● Description of the task:
Set down each line of the data below exactly as it stands, dropping the pictures.
*****
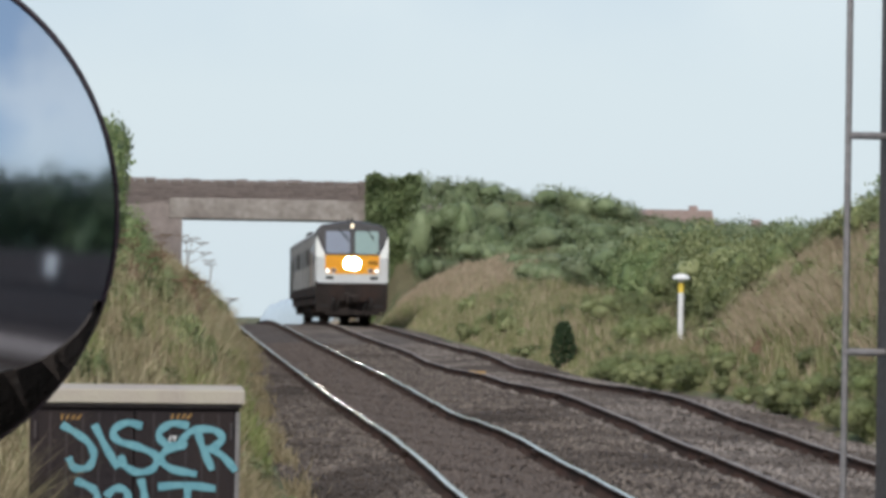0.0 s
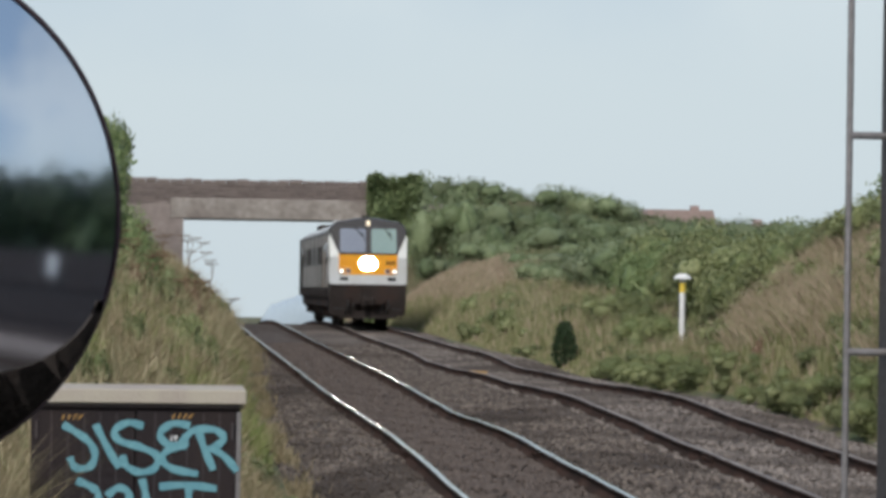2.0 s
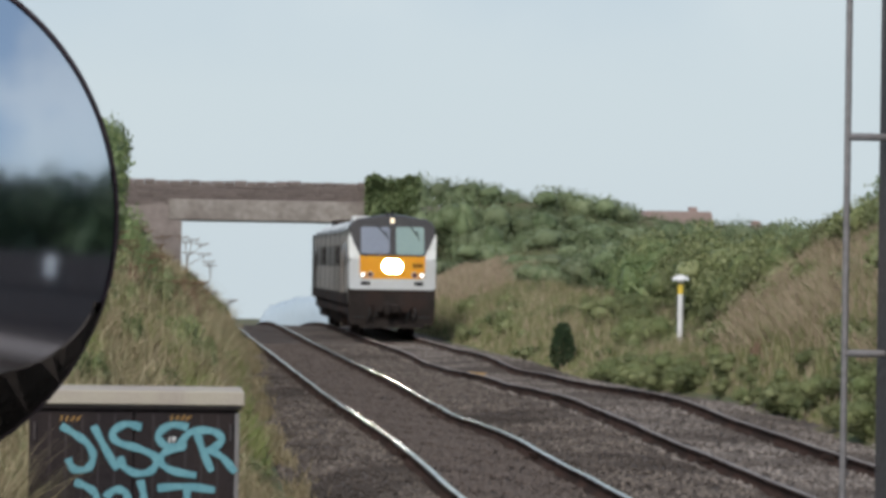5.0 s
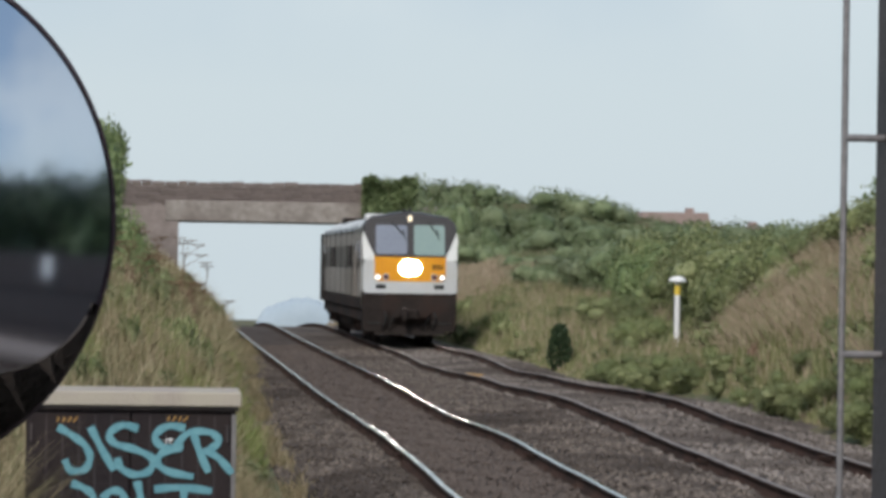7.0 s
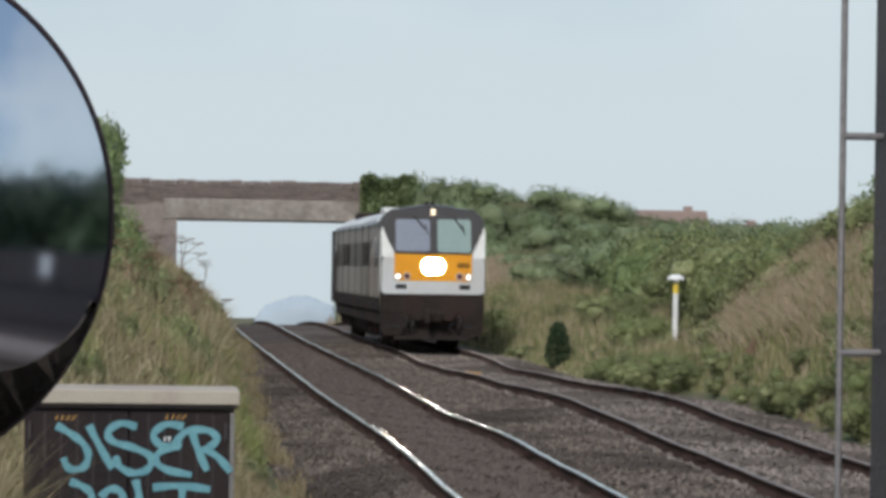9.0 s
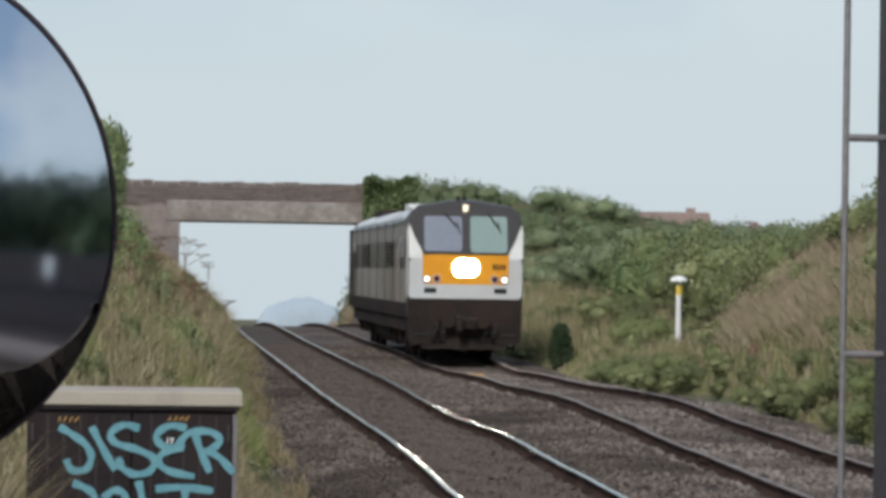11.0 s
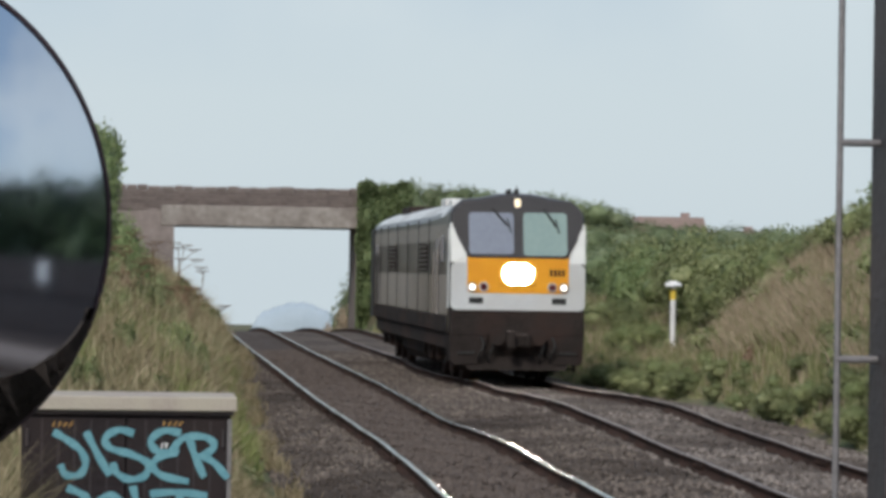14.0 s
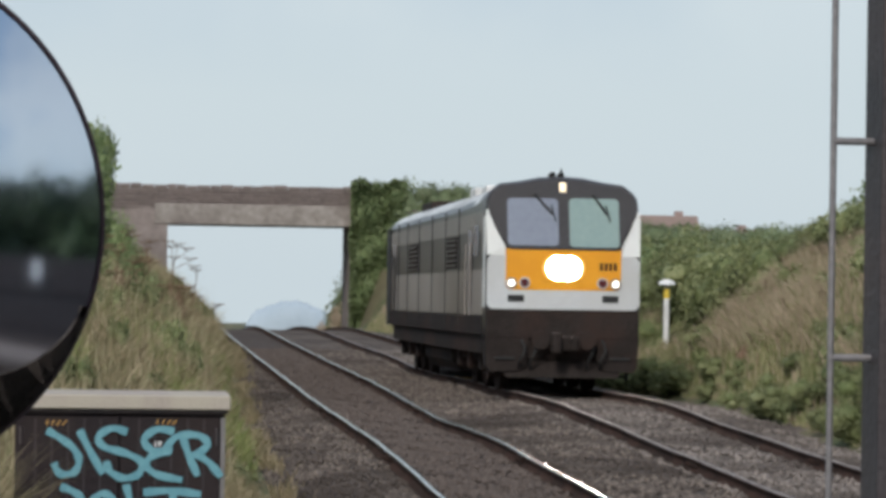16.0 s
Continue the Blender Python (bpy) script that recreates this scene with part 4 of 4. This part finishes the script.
*****
● Answer:
0.0 s
2.0 s
5.0 s
7.0 s
9.0 s
11.0 s
14.0 s
16.0 s
Continue the Blender Python (bpy) script that recreates this scene with part 4 of 4. This part finishes the script.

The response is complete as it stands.